[Recorded information start]

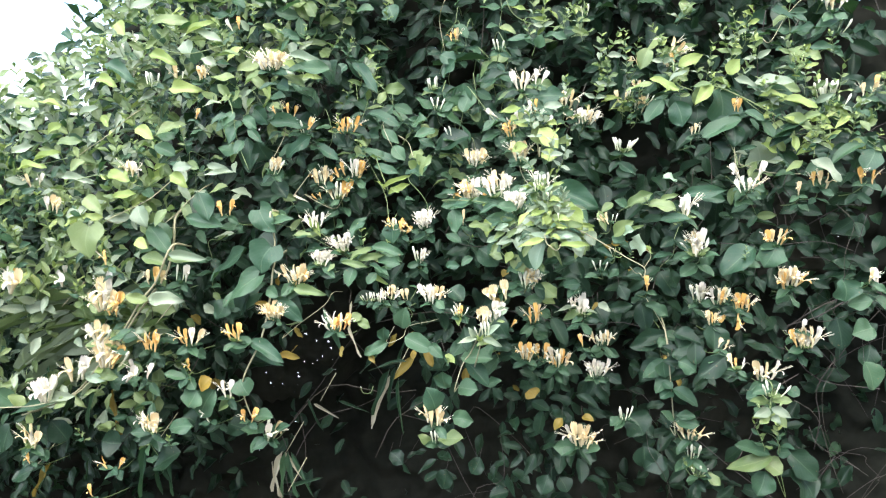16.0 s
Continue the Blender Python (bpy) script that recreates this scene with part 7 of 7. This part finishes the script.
leaf(s, (0.107, 0.590, 1.737), (0.095, 0.576, 1.752), 0.015, "m", "oval")
leaf(s, (0.125, 0.590, 1.732), (0.103, 0.576, 1.743), 0.015, "m", "oval")
leaf(s, (0.119, 0.590, 1.724), (0.145, 0.576, 1.718), 0.016, "m", "oval")
leaf(s, (0.108, 0.580, 1.723), (0.123, 0.566, 1.691), 0.006, "l", "long")
leaf(s, (0.072, 0.590, 1.733), (0.051, 0.576, 1.722), 0.007, "q", "oval")
leaf(s, (0.074, 0.600, 1.725), (0.061, 0.586, 1.702), 0.012, "l", "oval")
leaf(s, (0.134, 0.590, 1.732), (0.153, 0.576, 1.732), 0.006, "q", "oval")
leaf(s, (0.148, 0.560, 1.722), (0.141, 0.546, 1.707), 0.010, "y", "oval")
leaf(s, (0.148, 0.560, 1.722), (0.156, 0.546, 1.714), 0.009, "l", "oval")
leaf(s, (0.084, 0.570, 1.697), (0.095, 0.556, 1.684), 0.009, "l", "oval")
leaf(s, (0.094, 0.590, 1.691), (0.118, 0.576, 1.702), 0.012, "m", "oval")

s = shoot(0.104, 0.630, 1.742, "light green leaves crowded on a leading vine shoot")
stem(s, [(0.104, 0.630, 1.742), (0.104, 0.560, 1.752), (0.093, 0.560, 1.770), (0.090, 0.560, 1.788)], 0.0010, "g")
leaf(s, (0.093, 0.560, 1.770), (0.079, 0.546, 1.764), 0.008, "l", "oval")
leaf(s, (0.091, 0.560, 1.774), (0.073, 0.546, 1.773), 0.006, "q", "long")
leaf(s, (0.093, 0.570, 1.785), (0.076, 0.556, 1.786), 0.008, "q", "oval")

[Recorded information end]

Restate the whole listing above exactly, please, omitting every image.

Written response:
16.0 s
Continue the Blender Python (bpy) script that recreates this scene with part 7 of 7. This part finishes the script.
leaf(s, (0.107, 0.590, 1.737), (0.095, 0.576, 1.752), 0.015, "m", "oval")
leaf(s, (0.125, 0.590, 1.732), (0.103, 0.576, 1.743), 0.015, "m", "oval")
leaf(s, (0.119, 0.590, 1.724), (0.145, 0.576, 1.718), 0.016, "m", "oval")
leaf(s, (0.108, 0.580, 1.723), (0.123, 0.566, 1.691), 0.006, "l", "long")
leaf(s, (0.072, 0.590, 1.733), (0.051, 0.576, 1.722), 0.007, "q", "oval")
leaf(s, (0.074, 0.600, 1.725), (0.061, 0.586, 1.702), 0.012, "l", "oval")
leaf(s, (0.134, 0.590, 1.732), (0.153, 0.576, 1.732), 0.006, "q", "oval")
leaf(s, (0.148, 0.560, 1.722), (0.141, 0.546, 1.707), 0.010, "y", "oval")
leaf(s, (0.148, 0.560, 1.722), (0.156, 0.546, 1.714), 0.009, "l", "oval")
leaf(s, (0.084, 0.570, 1.697), (0.095, 0.556, 1.684), 0.009, "l", "oval")
leaf(s, (0.094, 0.590, 1.691), (0.118, 0.576, 1.702), 0.012, "m", "oval")

s = shoot(0.104, 0.630, 1.742, "light green leaves crowded on a leading vine shoot")
stem(s, [(0.104, 0.630, 1.742), (0.104, 0.560, 1.752), (0.093, 0.560, 1.770), (0.090, 0.560, 1.788)], 0.0010, "g")
leaf(s, (0.093, 0.560, 1.770), (0.079, 0.546, 1.764), 0.008, "l", "oval")
leaf(s, (0.091, 0.560, 1.774), (0.073, 0.546, 1.773), 0.006, "q", "long")
leaf(s, (0.093, 0.570, 1.785), (0.076, 0.556, 1.786), 0.008, "q", "oval")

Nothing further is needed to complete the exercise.